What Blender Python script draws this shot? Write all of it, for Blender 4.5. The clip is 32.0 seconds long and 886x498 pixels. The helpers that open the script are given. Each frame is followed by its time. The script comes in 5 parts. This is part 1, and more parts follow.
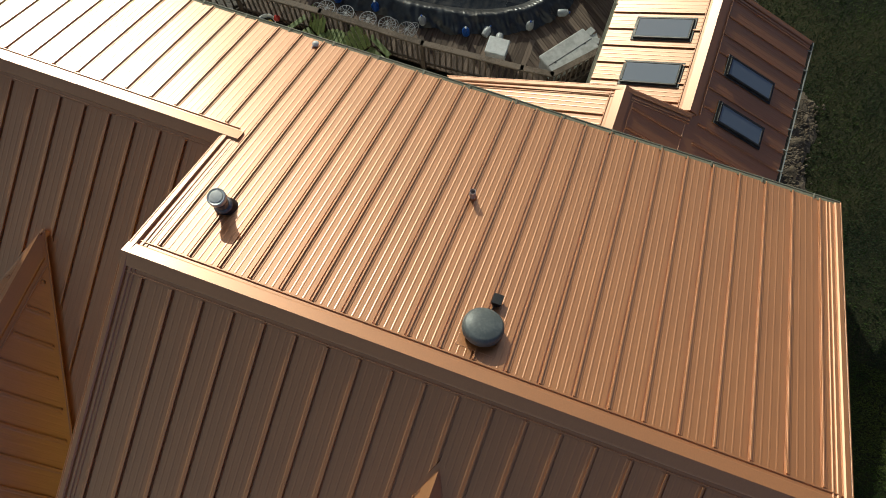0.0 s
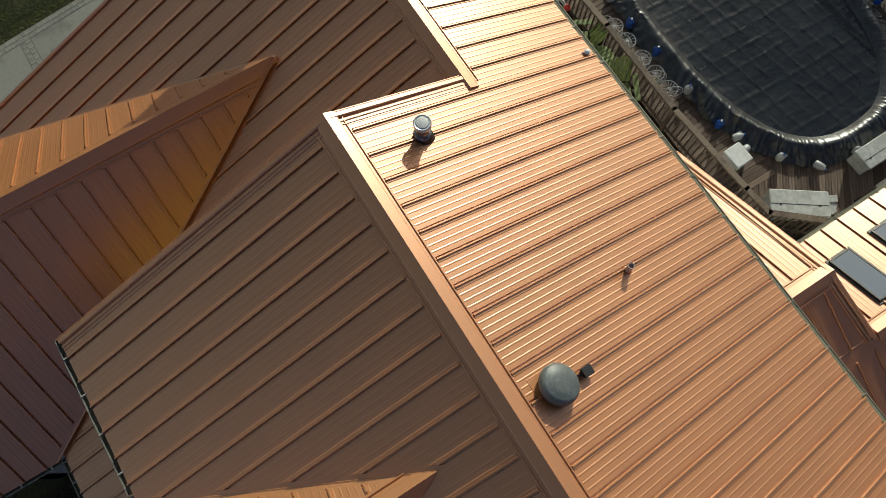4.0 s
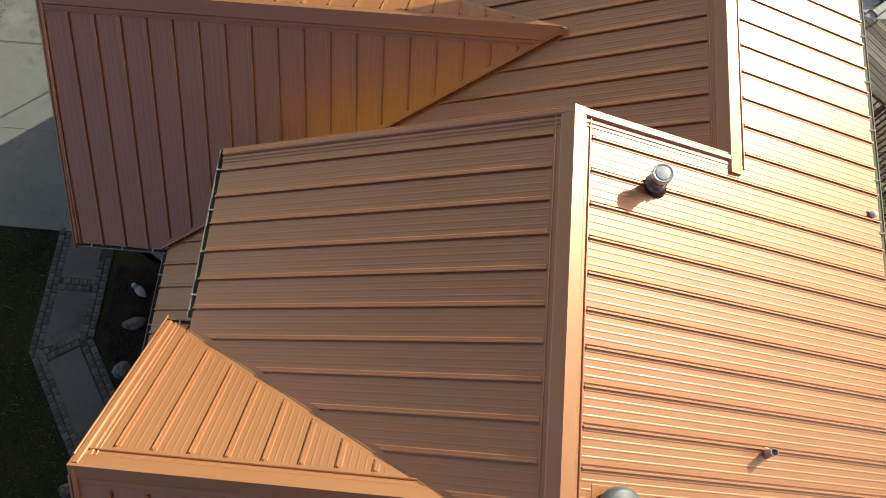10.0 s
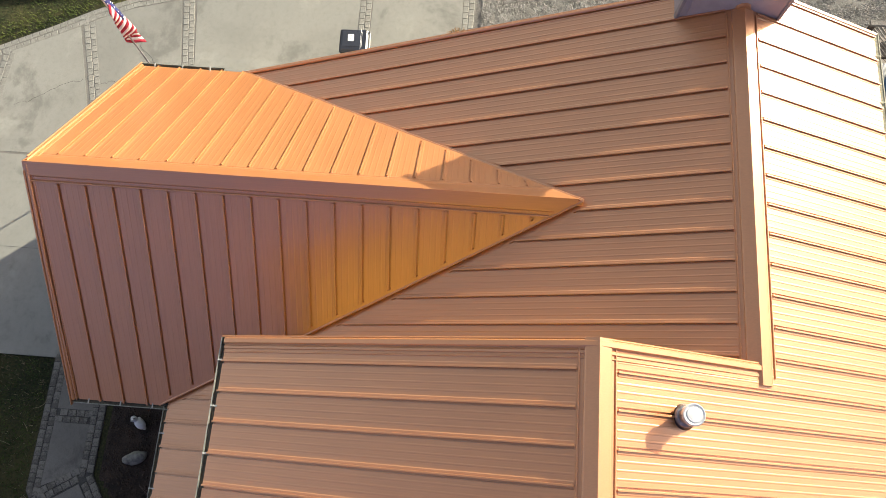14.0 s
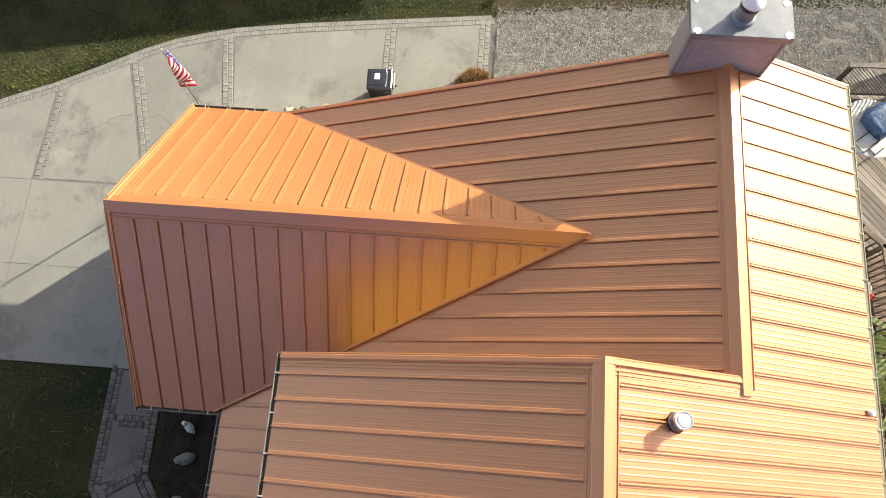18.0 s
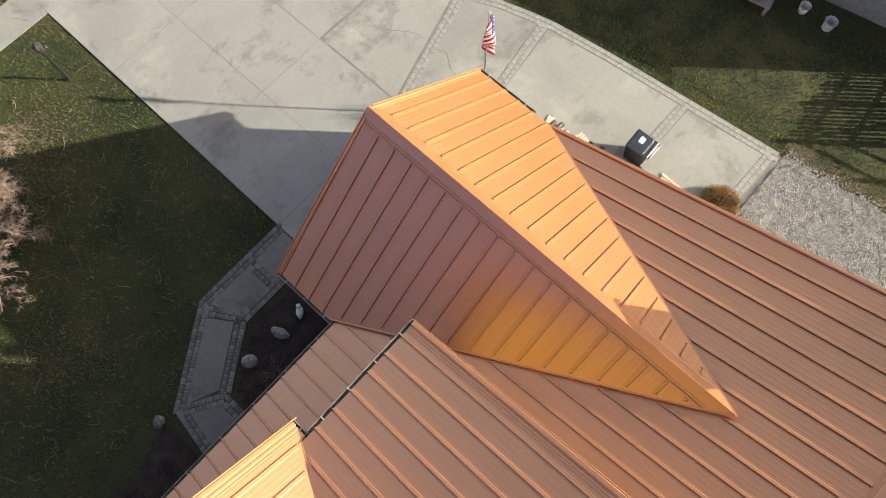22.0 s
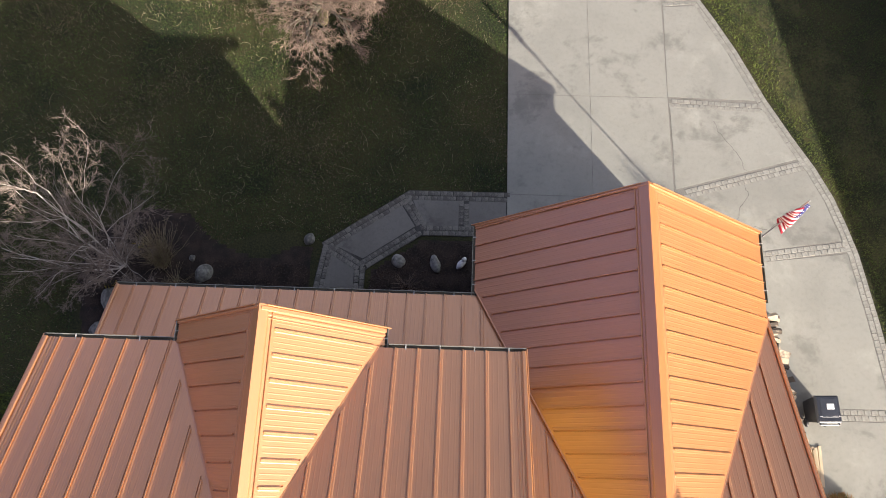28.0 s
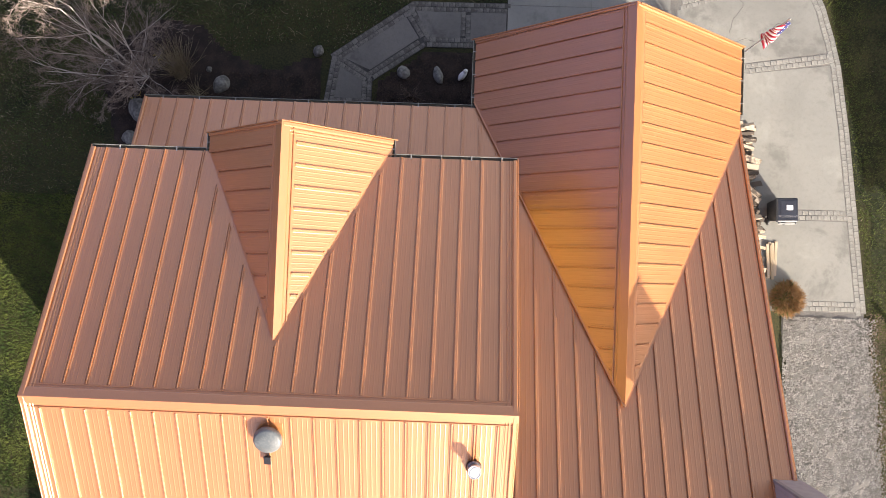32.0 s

----------

Problem details:
Print each line of the material above exactly, with the pictures removed from your copy.

Right answer:
What Blender Python script draws this shot? Write all of it, for Blender 4.5. The clip is 32.0 seconds long and 886x498 pixels. The helpers that open the script are given. Each frame is followed by its time. The script comes in 5 parts. This is part 1, and more parts follow.
0.0 s
4.0 s
10.0 s
14.0 s
18.0 s
22.0 s
28.0 s
32.0 s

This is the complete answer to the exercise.